**MATERIAL:**
######
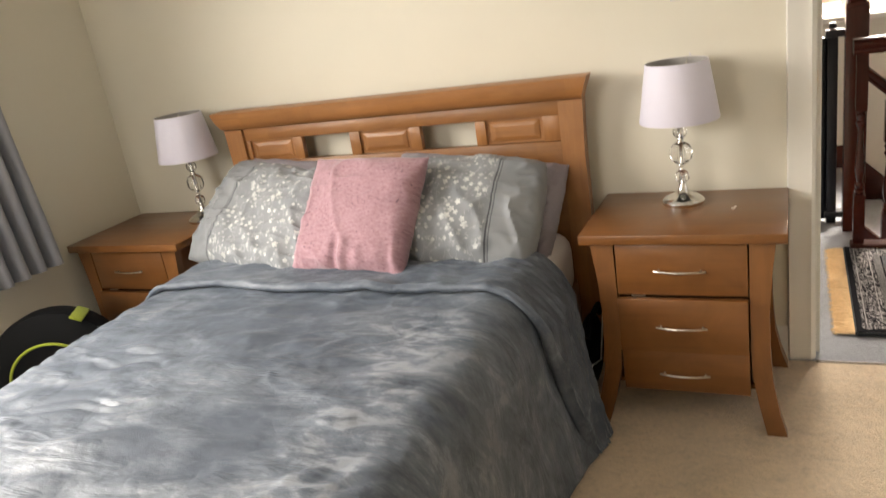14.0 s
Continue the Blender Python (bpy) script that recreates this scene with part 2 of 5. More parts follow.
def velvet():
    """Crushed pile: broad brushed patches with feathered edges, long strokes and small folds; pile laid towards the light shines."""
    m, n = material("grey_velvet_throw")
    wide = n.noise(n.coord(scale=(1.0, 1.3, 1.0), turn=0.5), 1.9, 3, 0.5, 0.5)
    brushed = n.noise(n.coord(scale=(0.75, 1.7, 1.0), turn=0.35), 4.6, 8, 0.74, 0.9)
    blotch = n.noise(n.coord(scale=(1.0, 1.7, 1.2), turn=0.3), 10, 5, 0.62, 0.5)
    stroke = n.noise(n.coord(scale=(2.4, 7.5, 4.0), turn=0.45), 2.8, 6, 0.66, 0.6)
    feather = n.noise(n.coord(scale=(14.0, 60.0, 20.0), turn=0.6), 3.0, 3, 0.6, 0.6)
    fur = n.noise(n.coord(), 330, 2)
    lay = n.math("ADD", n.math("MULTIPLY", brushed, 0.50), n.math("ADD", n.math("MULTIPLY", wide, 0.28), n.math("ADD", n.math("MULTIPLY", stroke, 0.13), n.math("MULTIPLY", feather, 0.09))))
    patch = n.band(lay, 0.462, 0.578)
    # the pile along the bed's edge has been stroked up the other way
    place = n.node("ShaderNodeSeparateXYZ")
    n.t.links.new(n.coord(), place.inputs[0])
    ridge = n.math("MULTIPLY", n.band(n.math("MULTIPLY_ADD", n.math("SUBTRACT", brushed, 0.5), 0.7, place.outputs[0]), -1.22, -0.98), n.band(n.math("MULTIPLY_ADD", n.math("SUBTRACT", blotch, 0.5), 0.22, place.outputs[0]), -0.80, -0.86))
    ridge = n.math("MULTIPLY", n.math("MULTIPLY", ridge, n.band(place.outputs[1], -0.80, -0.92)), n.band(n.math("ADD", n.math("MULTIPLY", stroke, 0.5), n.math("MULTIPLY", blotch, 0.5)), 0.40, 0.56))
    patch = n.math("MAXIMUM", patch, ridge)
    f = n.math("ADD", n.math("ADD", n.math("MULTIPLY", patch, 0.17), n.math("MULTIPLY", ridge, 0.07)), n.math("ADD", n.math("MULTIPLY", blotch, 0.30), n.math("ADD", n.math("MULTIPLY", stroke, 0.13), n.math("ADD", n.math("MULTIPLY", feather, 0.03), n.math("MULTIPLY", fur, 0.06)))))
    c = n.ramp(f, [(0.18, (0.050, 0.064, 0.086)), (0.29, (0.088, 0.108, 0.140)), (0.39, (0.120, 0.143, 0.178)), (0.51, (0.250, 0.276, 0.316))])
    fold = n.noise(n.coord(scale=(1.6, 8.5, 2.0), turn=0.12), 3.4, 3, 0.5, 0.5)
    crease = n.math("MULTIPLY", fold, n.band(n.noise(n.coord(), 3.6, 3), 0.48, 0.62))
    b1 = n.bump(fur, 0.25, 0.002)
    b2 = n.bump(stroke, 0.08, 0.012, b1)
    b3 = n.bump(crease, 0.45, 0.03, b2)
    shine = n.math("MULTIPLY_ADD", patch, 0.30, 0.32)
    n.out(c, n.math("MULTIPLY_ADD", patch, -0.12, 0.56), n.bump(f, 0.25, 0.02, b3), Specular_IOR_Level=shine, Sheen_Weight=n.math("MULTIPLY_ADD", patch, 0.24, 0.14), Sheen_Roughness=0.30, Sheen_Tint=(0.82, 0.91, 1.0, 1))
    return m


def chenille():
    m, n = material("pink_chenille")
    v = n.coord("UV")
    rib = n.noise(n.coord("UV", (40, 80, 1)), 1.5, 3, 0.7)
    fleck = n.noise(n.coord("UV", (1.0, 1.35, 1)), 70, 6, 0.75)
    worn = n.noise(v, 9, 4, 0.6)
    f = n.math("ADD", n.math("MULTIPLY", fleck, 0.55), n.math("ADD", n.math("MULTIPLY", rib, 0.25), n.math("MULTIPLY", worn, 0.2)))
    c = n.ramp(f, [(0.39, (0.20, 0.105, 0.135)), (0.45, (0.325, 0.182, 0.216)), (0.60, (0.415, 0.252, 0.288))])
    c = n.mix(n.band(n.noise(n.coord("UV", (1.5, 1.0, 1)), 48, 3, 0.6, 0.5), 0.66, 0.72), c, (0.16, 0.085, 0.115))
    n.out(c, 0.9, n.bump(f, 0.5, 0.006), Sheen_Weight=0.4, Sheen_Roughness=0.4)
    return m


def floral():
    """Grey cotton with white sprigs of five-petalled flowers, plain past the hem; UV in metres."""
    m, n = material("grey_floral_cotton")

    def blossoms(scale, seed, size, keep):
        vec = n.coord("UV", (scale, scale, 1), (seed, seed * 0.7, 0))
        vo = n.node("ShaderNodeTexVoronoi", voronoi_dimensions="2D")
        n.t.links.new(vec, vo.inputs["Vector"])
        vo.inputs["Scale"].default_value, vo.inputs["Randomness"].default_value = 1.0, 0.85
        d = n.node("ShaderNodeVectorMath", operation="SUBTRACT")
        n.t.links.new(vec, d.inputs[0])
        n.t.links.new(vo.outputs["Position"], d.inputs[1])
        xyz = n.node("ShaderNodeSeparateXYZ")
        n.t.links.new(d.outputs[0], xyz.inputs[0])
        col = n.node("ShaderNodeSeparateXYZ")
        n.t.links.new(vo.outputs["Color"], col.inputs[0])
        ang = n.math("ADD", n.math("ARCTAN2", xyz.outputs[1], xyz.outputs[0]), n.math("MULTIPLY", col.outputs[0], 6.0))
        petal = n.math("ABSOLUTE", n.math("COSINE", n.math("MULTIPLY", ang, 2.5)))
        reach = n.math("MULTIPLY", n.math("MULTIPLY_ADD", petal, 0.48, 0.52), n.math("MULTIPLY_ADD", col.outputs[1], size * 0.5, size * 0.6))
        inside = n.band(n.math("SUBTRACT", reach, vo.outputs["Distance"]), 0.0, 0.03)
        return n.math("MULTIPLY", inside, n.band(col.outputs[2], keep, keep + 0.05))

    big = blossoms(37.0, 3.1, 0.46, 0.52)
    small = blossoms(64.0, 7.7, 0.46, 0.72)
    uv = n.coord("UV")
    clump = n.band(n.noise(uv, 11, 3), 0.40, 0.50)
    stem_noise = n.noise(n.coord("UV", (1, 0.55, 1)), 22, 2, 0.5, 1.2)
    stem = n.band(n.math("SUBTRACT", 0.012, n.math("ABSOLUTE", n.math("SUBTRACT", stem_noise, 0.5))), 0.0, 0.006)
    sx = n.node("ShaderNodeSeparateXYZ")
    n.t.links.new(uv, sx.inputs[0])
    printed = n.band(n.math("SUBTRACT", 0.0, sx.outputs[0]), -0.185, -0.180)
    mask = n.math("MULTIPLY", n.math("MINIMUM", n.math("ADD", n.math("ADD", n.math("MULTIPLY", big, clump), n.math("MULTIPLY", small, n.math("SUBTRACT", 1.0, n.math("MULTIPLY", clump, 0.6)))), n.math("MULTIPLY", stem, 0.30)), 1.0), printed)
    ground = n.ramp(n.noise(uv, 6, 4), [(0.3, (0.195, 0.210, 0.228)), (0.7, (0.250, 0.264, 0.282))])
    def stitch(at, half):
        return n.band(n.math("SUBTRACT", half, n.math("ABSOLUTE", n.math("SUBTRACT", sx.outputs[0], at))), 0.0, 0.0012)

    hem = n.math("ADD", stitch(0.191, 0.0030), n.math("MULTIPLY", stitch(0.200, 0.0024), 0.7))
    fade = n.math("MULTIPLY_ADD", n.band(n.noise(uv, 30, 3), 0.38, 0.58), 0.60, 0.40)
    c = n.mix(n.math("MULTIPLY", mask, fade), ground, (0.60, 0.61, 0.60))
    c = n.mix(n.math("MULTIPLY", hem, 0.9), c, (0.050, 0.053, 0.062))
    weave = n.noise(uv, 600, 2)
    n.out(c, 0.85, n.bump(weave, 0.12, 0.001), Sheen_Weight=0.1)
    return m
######
**WHAT IS ASKED:** Go through the listing above and list every line that has the word "with".

**FULL SOLUTION:**
Continue the Blender Python (bpy) script that recreates this scene with part 2 of 5. More parts follow.
    """Crushed pile: broad brushed patches with feathered edges, long strokes and small folds; pile laid towards the light shines."""
    """Grey cotton with white sprigs of five-petalled flowers, plain past the hem; UV in metres."""